Visa denials: Emmy-nominated CNN producer and legal U.S. resident, Mohammed Tawfeeq, was detained at the airport at the beginning of DDT’s Muslim ban. As the current manager of CNN’s International Desk, Tawfeeq frequently travels to the Middle East. He is suing the U.S. departments of Homeland Security, Customs and Border Protection and other federal agencies for violating his rights under the Immigration and Nationality Act. In a memo Fox executives James and Lachlan Murdoch have addressed “a time of real uncertainty for many of our colleagues around the world.”
Physical threats: After a tense exchange with Trump during a January news conference, A year ago, a Secret Service agent choke-slammed a Time magazine photographer who tried to take pictures of protesters outside the designated press area during a DDT rally. A few weeks later, DDT’s campaign manager grabbed journalist Michelle Fields’ arm because she tried to ask a question when DDT was leaving a rally. DDT’s supporters threatened reporters with physical violence if they write critical information about him. Recently, Press Secretary CNN senior White House threatened to throw Jim Acosta out of a press conference if he continued to ask questions.

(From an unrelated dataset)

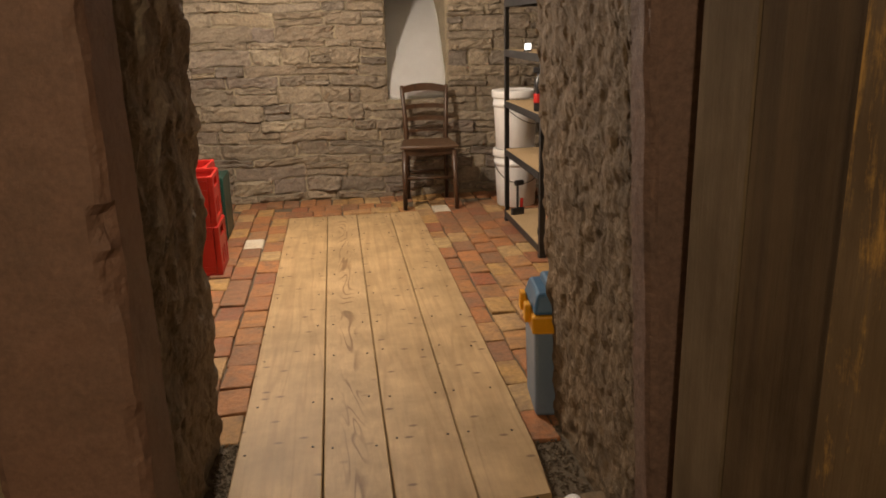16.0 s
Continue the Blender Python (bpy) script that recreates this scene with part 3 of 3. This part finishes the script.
def rush_chair():
    base = new("dining_chair")
    base.matrix_basis = Matrix.Translation((0.595, 4.04, FLOOR)) @ Matrix.Rotation(radians(-3), 4, "Z")
    tagged(base, "dark-stained wooden chair with slatted back against the wall", "chair")
    # local: x across, y to the back
    for x in (-0.19, 0.19):
        bm = bmesh.new()
        tubeline(bm, [(x * 1.02, -0.20, 0), (x, -0.195, 0.15), (x * 0.96, -0.185, 0.44)], [0.016, 0.0195, 0.021], 12)
        finish("leg", bm, M_CHAIR, base, True)
        bm = bmesh.new()
        b = x * 0.80
        tubeline(bm, [(b, 0.20, 0), (b, 0.185, 0.25), (b * 1.0, 0.175, 0.46), (b * 1.05, 0.20, 0.65), (b * 1.14, 0.262, 0.868), (b * 1.145, 0.266, 0.88)], [0.0145, 0.018, 0.019, 0.018, 0.016, 0.010], 12)
        finish("back_post", bm, M_CHAIR, base, True)
    bm = bmesh.new()
    front, rear = 0.215, 0.168
    outline = []
    for k in range(24):
        s = k / 23
        outline.append(Vector((-front + 2 * front * s, -0.215 - 0.018 * math.sin(math.pi * s), 0)))
    outline += [Vector((rear + 0.012, 0.19, 0)), Vector((-rear - 0.012, 0.19, 0))]
    for z0, z1, inset in ((0.455, 0.478, 0.0),):
        lows = [bm.verts.new((p.x * 0.98, p.y * 0.98, z0)) for p in outline]
        mids = [bm.verts.new((p.x, p.y, z0 + 0.012)) for p in outline]
        tops = [bm.verts.new((p.x * 0.97, p.y * 0.97, z1)) for p in outline]
        n = len(outline)
        for r, s in ((lows, mids), (mids, tops)):
            for k in range(n):
                bm.faces.new((r[k], r[(k + 1) % n], s[(k + 1) % n], s[k]))
        bm.faces.new(lows[::-1])
        bm.faces.new(tops)
    finish("seat", bm, M_SEAT, base)
    bm = bmesh.new()
    block(bm, -0.185, 0.185, -0.197, -0.175, 0.405, 0.456, 0.004)
    block(bm, -0.15, 0.15, 0.165, 0.185, 0.405, 0.456, 0.004)
    for s in (-1, 1):
        rod(bm, (s * 0.183, -0.185, 0.43), (s * 0.152, 0.175, 0.43), 0.014)
    finish("apron", bm, M_CHAIR, base)
    bm = bmesh.new()
    rod(bm, (-0.19, -0.195, 0.235), (0.19, -0.195, 0.235), 0.0105)
    rod(bm, (-0.15, 0.19, 0.22), (0.15, 0.19, 0.22), 0.0095)
    for s in (-1, 1):
        rod(bm, (s * 0.19, -0.195, 0.27), (s * 0.152, 0.187, 0.27), 0.0095)
        rod(bm, (s * 0.19, -0.195, 0.16), (s * 0.152, 0.187, 0.16), 0.0095)
    finish("stretcher", bm, M_CHAIR, base, True)

    def slat(z, high, arch, y):
        bm = bmesh.new()
        n = 14
        ring = []
        for k in range(n + 1):
            s = k / n * 2 - 1
            x = s * (0.152 + 0.03 * max(0, (z - 0.6) / 0.3))
            dip = 0.022 * (1 - s * s)
            top, bottom = z + high / 2 + arch * (1 - s * s), z - high / 2 + arch * 0.75 * (1 - s * s)
            ring.append([bm.verts.new(p) for p in ((x, y + dip - 0.007, bottom), (x, y + dip - 0.007, top), (x, y + dip + 0.007, top), (x, y + dip + 0.007, bottom))])
        for r, s in zip(ring, ring[1:]):
            for k in range(4):
                bm.faces.new((r[k], r[(k + 1) % 4], s[(k + 1) % 4], s[k]))
        bm.faces.new(ring[0])
        bm.faces.new(ring[-1][::-1])
        finish("slat", bm, M_CHAIR, base)

    slat(0.845, 0.05, 0.026, 0.252)
    slat(0.715, 0.032, 0.014, 0.218)
    slat(0.625, 0.030, 0.012, 0.193)
    slat(0.535, 0.016, 0.006, 0.180)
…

Adler’s comparisons to authoritarian regimes are easy to understand. According to an annual report released by the Britain-based Economist Intelligence Unit, the United States has been downgraded from a “full democracy” to a “flawed democracy” in the 2016 Democracy Index—and that was before the last two weeks. The U.S. is now 21st in international rankings based on five categories: electoral process and pluralism, functioning of government, political participation, political culture, and civil liberties.
We need all reporters to follow Reuters Rules.